■ **Task instructions**
Pictures aside, write out every record exactly as it appears.
# start of Data to use
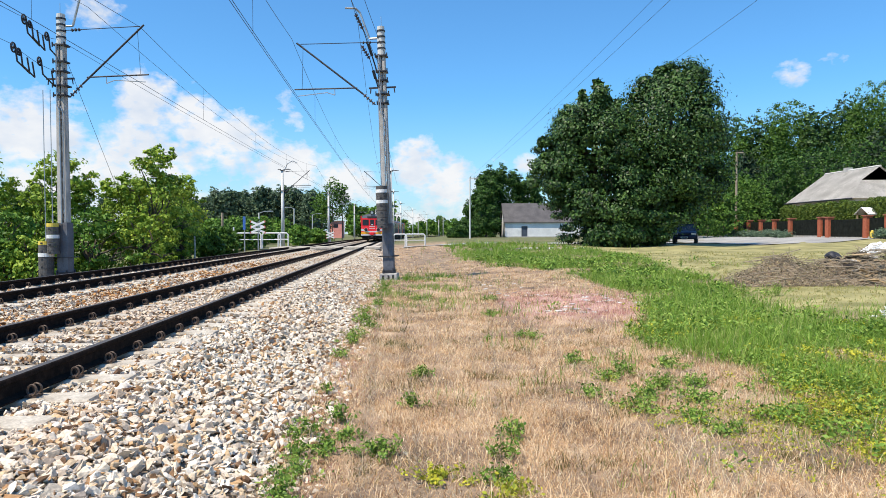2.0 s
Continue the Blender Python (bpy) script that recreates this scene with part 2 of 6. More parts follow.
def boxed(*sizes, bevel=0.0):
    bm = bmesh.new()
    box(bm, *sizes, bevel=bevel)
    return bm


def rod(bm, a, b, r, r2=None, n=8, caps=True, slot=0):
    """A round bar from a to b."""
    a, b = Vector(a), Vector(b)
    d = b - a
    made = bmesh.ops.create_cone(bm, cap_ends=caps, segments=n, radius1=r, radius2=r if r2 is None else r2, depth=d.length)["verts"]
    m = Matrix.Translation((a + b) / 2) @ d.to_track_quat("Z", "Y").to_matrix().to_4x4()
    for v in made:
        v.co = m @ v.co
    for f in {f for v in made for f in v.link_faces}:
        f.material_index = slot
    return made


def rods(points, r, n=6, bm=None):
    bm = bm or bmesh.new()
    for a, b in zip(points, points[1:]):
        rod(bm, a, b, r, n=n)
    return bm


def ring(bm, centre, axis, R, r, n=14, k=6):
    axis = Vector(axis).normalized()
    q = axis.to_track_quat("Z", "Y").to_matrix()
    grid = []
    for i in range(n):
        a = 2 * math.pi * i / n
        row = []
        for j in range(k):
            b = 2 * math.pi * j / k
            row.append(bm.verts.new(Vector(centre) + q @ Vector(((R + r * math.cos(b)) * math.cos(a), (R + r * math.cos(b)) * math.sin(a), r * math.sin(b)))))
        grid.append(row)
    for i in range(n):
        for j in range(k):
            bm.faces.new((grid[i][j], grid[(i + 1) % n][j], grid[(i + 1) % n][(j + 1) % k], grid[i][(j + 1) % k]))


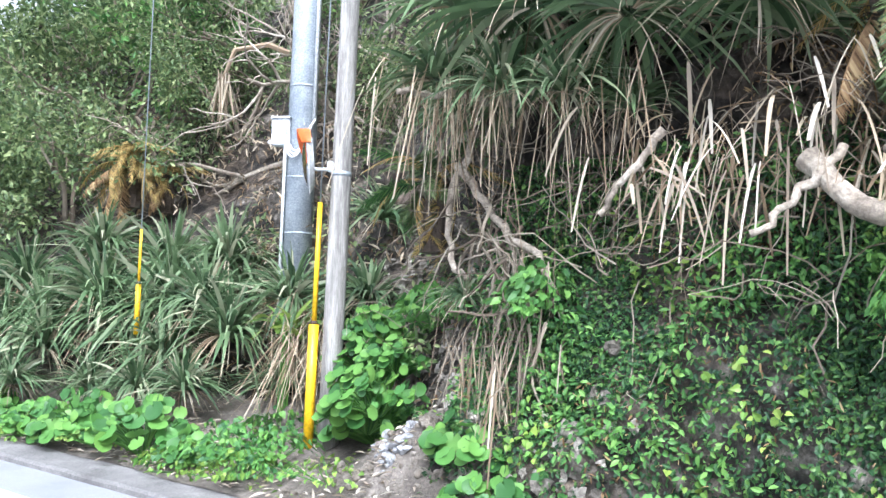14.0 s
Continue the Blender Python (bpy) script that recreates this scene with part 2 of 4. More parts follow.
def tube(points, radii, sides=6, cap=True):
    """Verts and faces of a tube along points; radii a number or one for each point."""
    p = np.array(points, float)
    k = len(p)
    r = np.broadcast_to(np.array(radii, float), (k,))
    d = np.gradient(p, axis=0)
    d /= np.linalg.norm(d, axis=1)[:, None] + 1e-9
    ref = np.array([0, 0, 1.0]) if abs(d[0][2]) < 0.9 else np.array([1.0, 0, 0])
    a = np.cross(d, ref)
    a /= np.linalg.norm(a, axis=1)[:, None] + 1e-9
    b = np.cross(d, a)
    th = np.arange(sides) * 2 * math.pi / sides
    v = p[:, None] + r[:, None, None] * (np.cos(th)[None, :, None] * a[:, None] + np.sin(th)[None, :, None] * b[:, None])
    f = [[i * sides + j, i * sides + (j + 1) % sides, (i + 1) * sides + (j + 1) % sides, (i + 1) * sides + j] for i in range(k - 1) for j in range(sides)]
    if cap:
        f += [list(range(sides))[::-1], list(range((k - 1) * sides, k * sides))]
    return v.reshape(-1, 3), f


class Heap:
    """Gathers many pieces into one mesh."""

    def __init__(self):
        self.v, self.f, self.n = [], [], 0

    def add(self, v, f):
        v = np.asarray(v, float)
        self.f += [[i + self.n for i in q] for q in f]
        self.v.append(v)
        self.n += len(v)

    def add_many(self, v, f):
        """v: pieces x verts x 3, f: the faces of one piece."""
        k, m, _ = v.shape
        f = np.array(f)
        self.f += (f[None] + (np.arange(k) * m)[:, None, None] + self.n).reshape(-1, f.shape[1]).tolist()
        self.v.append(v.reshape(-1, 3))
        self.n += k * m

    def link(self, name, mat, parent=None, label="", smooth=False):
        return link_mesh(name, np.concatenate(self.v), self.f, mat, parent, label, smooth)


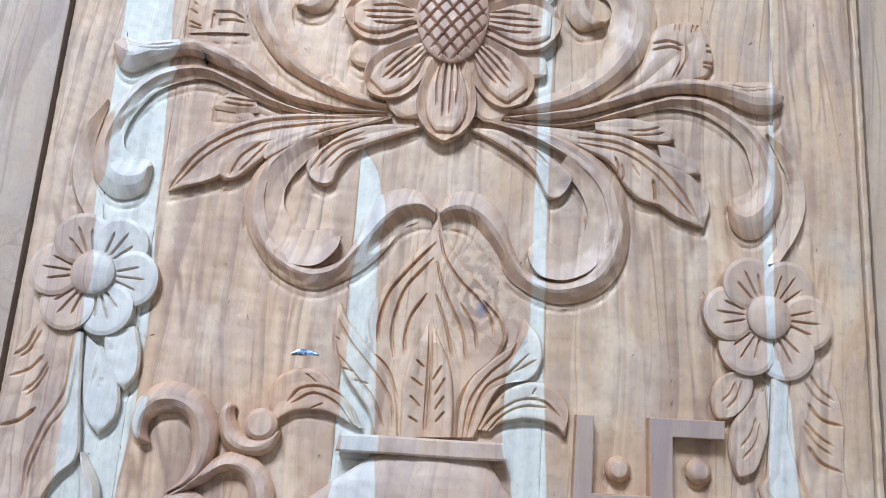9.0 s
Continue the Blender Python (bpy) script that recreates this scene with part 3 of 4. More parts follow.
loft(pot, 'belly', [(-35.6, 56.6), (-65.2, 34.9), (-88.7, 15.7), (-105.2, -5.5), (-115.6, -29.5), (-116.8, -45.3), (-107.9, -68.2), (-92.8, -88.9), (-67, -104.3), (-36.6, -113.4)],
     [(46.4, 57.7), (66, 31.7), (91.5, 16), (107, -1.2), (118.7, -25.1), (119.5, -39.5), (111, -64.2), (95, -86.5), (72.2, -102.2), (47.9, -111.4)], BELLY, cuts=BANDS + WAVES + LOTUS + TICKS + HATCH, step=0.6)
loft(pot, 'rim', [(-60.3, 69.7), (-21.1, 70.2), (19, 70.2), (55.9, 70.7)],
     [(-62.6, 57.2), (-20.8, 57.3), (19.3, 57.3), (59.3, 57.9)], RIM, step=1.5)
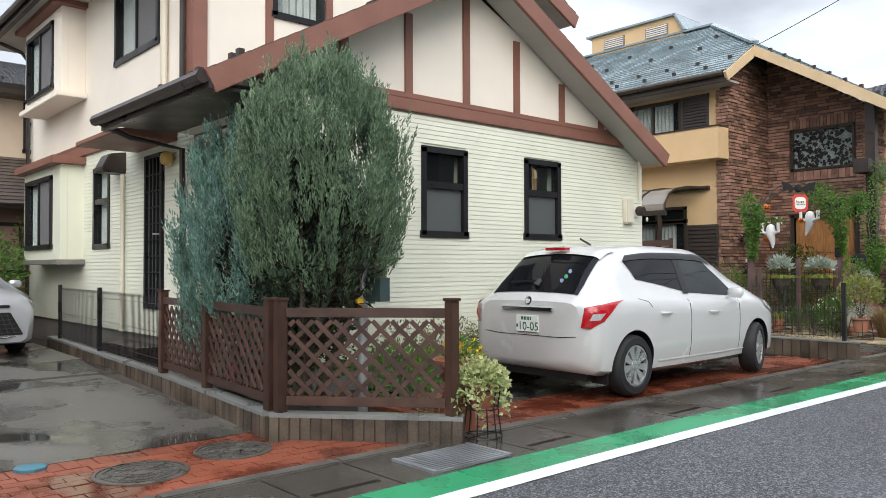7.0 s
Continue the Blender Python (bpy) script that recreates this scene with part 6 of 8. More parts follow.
# end of Data to use
■ **Full output**
2.0 s
Continue the Blender Python (bpy) script that recreates this scene with part 2 of 6. More parts follow.
def boxed(*sizes, bevel=0.0):
    bm = bmesh.new()
    box(bm, *sizes, bevel=bevel)
    return bm


def rod(bm, a, b, r, r2=None, n=8, caps=True, slot=0):
    """A round bar from a to b."""
    a, b = Vector(a), Vector(b)
    d = b - a
    made = bmesh.ops.create_cone(bm, cap_ends=caps, segments=n, radius1=r, radius2=r if r2 is None else r2, depth=d.length)["verts"]
    m = Matrix.Translation((a + b) / 2) @ d.to_track_quat("Z", "Y").to_matrix().to_4x4()
    for v in made:
        v.co = m @ v.co
    for f in {f for v in made for f in v.link_faces}:
        f.material_index = slot
    return made


def rods(points, r, n=6, bm=None):
    bm = bm or bmesh.new()
    for a, b in zip(points, points[1:]):
        rod(bm, a, b, r, n=n)
    return bm


def ring(bm, centre, axis, R, r, n=14, k=6):
    axis = Vector(axis).normalized()
    q = axis.to_track_quat("Z", "Y").to_matrix()
    grid = []
    for i in range(n):
        a = 2 * math.pi * i / n
        row = []
        for j in range(k):
            b = 2 * math.pi * j / k
            row.append(bm.verts.new(Vector(centre) + q @ Vector(((R + r * math.cos(b)) * math.cos(a), (R + r * math.cos(b)) * math.sin(a), r * math.sin(b)))))
        grid.append(row)
    for i in range(n):
        for j in range(k):
            bm.faces.new((grid[i][j], grid[(i + 1) % n][j], grid[(i + 1) % n][(j + 1) % k], grid[i][(j + 1) % k]))


14.0 s
Continue the Blender Python (bpy) script that recreates this scene with part 2 of 4. More parts follow.
def tube(points, radii, sides=6, cap=True):
    """Verts and faces of a tube along points; radii a number or one for each point."""
    p = np.array(points, float)
    k = len(p)
    r = np.broadcast_to(np.array(radii, float), (k,))
    d = np.gradient(p, axis=0)
    d /= np.linalg.norm(d, axis=1)[:, None] + 1e-9
    ref = np.array([0, 0, 1.0]) if abs(d[0][2]) < 0.9 else np.array([1.0, 0, 0])
    a = np.cross(d, ref)
    a /= np.linalg.norm(a, axis=1)[:, None] + 1e-9
    b = np.cross(d, a)
    th = np.arange(sides) * 2 * math.pi / sides
    v = p[:, None] + r[:, None, None] * (np.cos(th)[None, :, None] * a[:, None] + np.sin(th)[None, :, None] * b[:, None])
    f = [[i * sides + j, i * sides + (j + 1) % sides, (i + 1) * sides + (j + 1) % sides, (i + 1) * sides + j] for i in range(k - 1) for j in range(sides)]
    if cap:
        f += [list(range(sides))[::-1], list(range((k - 1) * sides, k * sides))]
    return v.reshape(-1, 3), f


class Heap:
    """Gathers many pieces into one mesh."""

    def __init__(self):
        self.v, self.f, self.n = [], [], 0

    def add(self, v, f):
        v = np.asarray(v, float)
        self.f += [[i + self.n for i in q] for q in f]
        self.v.append(v)
        self.n += len(v)

    def add_many(self, v, f):
        """v: pieces x verts x 3, f: the faces of one piece."""
        k, m, _ = v.shape
        f = np.array(f)
        self.f += (f[None] + (np.arange(k) * m)[:, None, None] + self.n).reshape(-1, f.shape[1]).tolist()
        self.v.append(v.reshape(-1, 3))
        self.n += k * m

    def link(self, name, mat, parent=None, label="", smooth=False):
        return link_mesh(name, np.concatenate(self.v), self.f, mat, parent, label, smooth)


9.0 s
Continue the Blender Python (bpy) script that recreates this scene with part 3 of 4. More parts follow.
loft(pot, 'belly', [(-35.6, 56.6), (-65.2, 34.9), (-88.7, 15.7), (-105.2, -5.5), (-115.6, -29.5), (-116.8, -45.3), (-107.9, -68.2), (-92.8, -88.9), (-67, -104.3), (-36.6, -113.4)],
     [(46.4, 57.7), (66, 31.7), (91.5, 16), (107, -1.2), (118.7, -25.1), (119.5, -39.5), (111, -64.2), (95, -86.5), (72.2, -102.2), (47.9, -111.4)], BELLY, cuts=BANDS + WAVES + LOTUS + TICKS + HATCH, step=0.6)
loft(pot, 'rim', [(-60.3, 69.7), (-21.1, 70.2), (19, 70.2), (55.9, 70.7)],
     [(-62.6, 57.2), (-20.8, 57.3), (19.3, 57.3), (59.3, 57.9)], RIM, step=1.5)
7.0 s
Continue the Blender Python (bpy) script that recreates this scene with part 6 of 8. More parts follow.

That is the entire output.